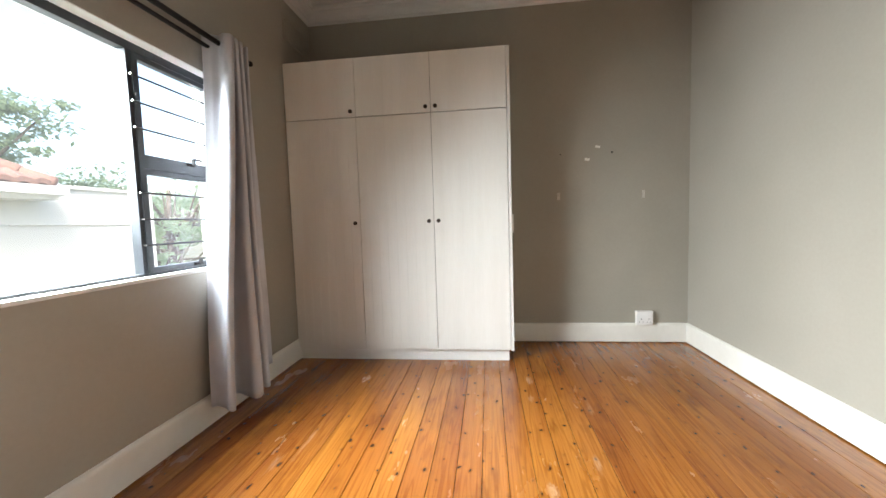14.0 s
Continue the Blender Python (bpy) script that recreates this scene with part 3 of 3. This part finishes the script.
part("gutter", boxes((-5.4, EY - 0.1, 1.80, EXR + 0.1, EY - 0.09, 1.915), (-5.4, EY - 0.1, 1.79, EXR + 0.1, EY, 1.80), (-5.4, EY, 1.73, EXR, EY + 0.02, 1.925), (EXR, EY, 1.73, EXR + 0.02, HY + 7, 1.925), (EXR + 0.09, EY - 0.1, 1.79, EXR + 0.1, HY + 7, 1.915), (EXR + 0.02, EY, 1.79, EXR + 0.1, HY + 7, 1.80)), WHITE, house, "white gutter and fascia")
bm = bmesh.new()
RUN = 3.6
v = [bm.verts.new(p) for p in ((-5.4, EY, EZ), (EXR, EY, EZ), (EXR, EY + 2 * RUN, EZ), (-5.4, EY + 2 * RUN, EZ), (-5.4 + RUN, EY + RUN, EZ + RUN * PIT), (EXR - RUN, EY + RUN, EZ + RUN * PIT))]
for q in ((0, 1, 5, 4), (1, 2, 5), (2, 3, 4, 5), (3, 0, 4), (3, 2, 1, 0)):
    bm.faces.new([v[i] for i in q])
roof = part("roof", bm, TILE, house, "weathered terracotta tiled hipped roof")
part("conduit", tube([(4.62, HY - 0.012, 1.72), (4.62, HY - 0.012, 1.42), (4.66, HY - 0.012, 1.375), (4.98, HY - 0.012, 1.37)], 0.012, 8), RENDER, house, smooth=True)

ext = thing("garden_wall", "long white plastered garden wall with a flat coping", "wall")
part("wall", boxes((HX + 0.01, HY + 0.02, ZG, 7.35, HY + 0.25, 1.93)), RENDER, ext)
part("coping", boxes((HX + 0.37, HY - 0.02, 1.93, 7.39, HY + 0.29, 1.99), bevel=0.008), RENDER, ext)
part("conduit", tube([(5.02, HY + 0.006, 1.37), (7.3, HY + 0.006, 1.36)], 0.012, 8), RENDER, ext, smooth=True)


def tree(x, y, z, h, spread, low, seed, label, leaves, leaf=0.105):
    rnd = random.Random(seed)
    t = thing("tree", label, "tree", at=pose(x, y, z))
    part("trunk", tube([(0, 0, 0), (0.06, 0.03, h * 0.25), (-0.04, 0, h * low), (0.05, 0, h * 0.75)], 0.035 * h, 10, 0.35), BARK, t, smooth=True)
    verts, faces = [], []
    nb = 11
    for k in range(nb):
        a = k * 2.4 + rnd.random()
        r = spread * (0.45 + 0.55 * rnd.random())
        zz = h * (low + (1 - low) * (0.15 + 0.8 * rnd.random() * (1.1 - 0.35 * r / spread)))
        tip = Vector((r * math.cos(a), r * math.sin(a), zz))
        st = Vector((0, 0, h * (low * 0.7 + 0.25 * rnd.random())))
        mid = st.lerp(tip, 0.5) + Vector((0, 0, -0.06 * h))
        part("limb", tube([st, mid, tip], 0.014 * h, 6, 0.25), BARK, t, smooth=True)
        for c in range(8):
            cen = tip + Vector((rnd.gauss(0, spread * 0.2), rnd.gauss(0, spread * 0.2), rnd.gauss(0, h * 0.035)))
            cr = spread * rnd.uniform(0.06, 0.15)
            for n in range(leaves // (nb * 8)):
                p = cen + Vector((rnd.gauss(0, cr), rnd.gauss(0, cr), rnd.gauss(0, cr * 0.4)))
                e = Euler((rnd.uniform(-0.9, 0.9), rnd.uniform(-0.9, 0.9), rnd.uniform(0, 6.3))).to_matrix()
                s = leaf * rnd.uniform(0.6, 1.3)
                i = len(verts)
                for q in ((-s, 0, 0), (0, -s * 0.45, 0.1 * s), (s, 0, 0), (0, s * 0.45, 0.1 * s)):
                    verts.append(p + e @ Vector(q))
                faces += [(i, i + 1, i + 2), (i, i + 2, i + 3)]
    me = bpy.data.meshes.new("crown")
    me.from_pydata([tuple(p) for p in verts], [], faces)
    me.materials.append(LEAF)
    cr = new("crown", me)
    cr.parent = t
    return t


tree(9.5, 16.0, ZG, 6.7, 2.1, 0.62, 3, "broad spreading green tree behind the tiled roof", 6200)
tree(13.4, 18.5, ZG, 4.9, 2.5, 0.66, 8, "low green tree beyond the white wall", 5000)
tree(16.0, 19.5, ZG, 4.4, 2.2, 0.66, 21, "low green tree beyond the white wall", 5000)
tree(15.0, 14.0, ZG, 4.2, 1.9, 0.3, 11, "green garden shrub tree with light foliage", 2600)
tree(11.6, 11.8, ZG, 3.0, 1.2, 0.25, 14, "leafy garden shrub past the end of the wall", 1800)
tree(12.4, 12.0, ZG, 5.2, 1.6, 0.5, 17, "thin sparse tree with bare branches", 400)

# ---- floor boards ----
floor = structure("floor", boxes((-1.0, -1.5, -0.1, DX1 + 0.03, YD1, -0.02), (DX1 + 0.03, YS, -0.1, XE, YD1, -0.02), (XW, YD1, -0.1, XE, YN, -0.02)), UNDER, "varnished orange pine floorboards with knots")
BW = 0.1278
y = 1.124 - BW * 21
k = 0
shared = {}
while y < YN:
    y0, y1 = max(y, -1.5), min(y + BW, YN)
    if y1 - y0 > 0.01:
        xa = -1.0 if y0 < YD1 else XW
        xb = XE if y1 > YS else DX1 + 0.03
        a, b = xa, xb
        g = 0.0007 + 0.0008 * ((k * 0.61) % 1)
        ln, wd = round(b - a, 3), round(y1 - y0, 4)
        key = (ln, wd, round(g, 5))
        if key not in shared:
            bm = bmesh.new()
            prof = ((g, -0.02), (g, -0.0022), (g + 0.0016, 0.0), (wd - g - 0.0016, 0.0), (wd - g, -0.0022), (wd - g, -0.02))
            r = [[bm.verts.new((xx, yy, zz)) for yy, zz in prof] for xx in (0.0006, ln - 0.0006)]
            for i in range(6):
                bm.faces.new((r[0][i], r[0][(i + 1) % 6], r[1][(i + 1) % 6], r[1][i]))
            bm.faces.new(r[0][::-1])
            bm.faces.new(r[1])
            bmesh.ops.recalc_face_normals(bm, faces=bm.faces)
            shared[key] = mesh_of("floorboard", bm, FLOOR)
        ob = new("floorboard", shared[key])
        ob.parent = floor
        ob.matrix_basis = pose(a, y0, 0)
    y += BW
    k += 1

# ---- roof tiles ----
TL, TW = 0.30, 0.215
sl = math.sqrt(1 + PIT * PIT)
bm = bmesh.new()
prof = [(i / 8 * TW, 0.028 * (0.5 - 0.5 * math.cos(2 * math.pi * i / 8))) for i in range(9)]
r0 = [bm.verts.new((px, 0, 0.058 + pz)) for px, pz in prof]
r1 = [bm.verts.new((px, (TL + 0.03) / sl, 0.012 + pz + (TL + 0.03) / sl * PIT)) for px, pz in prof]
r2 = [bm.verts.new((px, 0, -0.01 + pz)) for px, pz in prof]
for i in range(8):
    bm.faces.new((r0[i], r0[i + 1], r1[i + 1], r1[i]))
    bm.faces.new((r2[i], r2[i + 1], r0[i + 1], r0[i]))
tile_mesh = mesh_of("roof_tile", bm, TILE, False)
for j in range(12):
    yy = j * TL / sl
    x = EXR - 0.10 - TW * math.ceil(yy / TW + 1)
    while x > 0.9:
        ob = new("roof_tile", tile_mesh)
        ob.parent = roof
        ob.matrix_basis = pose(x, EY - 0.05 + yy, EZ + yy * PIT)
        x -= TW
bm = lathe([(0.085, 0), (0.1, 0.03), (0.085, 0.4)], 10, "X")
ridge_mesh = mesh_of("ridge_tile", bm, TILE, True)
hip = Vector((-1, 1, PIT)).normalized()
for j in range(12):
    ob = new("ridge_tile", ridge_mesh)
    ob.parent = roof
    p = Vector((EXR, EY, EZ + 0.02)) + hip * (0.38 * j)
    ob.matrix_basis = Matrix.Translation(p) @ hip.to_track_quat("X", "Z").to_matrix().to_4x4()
┄┄┄┄┄┄
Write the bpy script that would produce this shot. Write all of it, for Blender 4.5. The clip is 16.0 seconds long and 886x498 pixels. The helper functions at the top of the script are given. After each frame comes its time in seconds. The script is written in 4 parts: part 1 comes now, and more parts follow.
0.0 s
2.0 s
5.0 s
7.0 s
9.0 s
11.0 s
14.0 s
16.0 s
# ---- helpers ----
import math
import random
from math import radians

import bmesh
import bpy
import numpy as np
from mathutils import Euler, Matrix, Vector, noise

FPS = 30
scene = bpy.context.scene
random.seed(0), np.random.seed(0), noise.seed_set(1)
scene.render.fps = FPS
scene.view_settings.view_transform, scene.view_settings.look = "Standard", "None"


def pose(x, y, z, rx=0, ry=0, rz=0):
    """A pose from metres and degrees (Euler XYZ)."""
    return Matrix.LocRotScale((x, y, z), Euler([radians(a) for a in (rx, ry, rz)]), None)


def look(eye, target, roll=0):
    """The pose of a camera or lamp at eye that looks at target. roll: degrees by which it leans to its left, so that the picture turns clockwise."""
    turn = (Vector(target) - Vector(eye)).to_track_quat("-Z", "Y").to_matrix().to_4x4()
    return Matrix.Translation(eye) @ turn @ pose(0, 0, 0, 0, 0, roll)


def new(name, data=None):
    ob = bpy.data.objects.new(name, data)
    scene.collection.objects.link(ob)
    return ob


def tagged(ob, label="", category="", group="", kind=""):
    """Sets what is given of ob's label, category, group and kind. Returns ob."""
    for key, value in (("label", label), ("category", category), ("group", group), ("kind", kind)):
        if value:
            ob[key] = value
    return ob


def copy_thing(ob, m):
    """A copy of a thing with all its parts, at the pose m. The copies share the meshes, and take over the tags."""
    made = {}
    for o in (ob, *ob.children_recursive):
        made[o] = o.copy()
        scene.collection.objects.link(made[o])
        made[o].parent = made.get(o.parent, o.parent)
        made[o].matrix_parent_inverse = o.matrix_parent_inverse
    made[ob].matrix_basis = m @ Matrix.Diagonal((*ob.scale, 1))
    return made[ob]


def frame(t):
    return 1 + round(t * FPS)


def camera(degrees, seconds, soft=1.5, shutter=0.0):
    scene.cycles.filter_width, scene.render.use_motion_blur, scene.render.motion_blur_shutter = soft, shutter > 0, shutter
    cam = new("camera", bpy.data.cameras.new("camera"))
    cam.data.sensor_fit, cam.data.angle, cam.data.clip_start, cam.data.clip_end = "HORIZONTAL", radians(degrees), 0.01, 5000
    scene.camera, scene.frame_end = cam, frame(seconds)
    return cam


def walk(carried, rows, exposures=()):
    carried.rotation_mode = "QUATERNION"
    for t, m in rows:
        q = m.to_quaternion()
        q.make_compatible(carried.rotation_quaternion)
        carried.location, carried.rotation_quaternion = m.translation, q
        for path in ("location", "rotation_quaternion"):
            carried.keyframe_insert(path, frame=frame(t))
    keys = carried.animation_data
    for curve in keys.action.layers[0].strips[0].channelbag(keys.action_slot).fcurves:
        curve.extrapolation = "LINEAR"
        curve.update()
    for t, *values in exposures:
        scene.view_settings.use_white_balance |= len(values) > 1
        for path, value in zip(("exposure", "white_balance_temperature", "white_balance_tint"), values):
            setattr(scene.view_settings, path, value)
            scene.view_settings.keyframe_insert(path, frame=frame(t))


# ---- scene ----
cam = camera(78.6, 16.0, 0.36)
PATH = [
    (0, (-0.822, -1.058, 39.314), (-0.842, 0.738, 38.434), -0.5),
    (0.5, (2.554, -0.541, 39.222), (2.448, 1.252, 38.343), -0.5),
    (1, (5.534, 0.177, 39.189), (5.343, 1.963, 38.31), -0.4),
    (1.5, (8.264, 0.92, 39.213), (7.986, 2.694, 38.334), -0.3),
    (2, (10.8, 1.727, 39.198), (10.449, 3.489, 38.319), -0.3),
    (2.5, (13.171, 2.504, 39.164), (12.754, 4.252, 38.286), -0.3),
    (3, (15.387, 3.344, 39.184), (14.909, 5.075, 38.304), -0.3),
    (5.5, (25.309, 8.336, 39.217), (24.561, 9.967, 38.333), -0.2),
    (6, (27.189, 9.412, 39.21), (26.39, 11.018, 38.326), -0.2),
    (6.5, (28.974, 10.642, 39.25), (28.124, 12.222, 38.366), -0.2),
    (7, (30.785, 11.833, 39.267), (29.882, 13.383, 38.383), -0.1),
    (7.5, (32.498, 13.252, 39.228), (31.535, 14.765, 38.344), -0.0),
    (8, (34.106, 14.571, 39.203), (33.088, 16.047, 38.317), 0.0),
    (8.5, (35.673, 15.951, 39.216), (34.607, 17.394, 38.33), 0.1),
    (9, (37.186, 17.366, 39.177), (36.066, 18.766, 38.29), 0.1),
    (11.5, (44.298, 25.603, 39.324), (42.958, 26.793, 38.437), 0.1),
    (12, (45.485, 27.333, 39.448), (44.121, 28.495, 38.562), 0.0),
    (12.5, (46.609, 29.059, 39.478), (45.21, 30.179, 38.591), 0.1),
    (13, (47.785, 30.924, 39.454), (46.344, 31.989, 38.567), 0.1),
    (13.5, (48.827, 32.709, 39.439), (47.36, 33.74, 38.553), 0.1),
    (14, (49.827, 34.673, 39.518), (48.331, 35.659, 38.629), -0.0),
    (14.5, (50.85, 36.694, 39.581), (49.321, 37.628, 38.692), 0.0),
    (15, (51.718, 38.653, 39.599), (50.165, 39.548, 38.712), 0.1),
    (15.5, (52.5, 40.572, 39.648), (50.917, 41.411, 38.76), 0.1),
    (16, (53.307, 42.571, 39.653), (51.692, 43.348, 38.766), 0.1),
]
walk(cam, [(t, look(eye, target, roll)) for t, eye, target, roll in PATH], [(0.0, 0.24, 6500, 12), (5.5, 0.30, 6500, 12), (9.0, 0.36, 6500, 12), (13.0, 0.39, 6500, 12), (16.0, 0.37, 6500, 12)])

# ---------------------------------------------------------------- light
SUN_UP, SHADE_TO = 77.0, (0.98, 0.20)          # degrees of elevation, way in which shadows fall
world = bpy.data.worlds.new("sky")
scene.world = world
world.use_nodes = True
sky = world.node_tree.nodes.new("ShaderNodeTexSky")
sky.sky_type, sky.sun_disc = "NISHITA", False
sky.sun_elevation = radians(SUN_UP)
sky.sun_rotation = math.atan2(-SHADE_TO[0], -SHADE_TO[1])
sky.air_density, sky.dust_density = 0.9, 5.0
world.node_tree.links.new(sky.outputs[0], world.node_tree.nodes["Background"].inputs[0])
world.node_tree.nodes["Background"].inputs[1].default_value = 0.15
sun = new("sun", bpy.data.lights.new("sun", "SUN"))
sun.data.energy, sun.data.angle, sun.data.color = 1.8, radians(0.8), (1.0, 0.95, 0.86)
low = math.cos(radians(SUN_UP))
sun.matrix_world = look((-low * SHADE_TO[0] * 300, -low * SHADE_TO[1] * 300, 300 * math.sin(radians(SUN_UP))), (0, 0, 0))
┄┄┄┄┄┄
Task requirements: Search the data above for the string "meshes" and copy each line that has it.

Answer to this exercise:
    me = bpy.data.meshes.new("crown")
    """A copy of a thing with all its parts, at the pose m. The copies share the meshes, and take over the tags."""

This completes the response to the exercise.